I want to use dplyr's mutate and subtract a variable from another one, that I have to find based on two criteria.
Here's an example of what I want to do:
# Generating the data
mode_of_travel <- c("car", "car", "plane", "plane", "train", "train")
variant <- c("slow","fast","slow","fast","slow","fast")

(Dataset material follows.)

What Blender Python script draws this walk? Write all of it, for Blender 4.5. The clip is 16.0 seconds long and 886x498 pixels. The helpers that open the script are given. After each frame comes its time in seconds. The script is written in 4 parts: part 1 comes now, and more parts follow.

speed <- c(5, 7, 10, 14, 6, 7)
df <- data.frame(mode_of_travel, variant, speed)
# Data result
mode_of_travel variant speed
1 car slow 5
2 car fast 7
3 plane slow 10
4 plane fast 14
5 train slow 6
6 train fast 7
and now I want to find the difference in speed between every mode and variant and the corresponding "slow" variant:
# Computing the speed difference between the slow and the fast variant
df %>% mutate(speed_difference = speed - case_when(mode_of_travel == "car" ~ 7,
mode_of_travel == "plane" ~ 5,
mode_of_travel == "train" ~ 4))
so the output looks like this:
mode_of_travel variant speed speed_difference
1 car slow 5 0
2 car fast 7 2
3 plane slow 10 0
4 plane fast 14 4
5 train slow 6 0
6 train fast 7 1
But of course I don't want to manually do this via the "case_when" function and typing in the value. How can this be done properly?
Thanks :)
CodePudding user response:
I would describe this as within each mode_of_travel
group you want to subtract the "slow" variant
speed from the current row's speed:
df %>%
group_by(mode_of_travel) %>%
mutate(speed_difference = speed - speed[variant == "slow"]) %>%
ungroup()
# # A tibble: 6 × 4
# mode_of_travel variant speed speed_difference
# <chr> <chr> <dbl> <dbl>
# 1 car slow 5 0
# 2 car fast 7 2
# 3 plane slow 10 0
# 4 plane fast 14 4
# 5 train slow 6 0
# 6 train fast 7 1
This code assumes there is exactly one "slow" variant within each mode of travel group.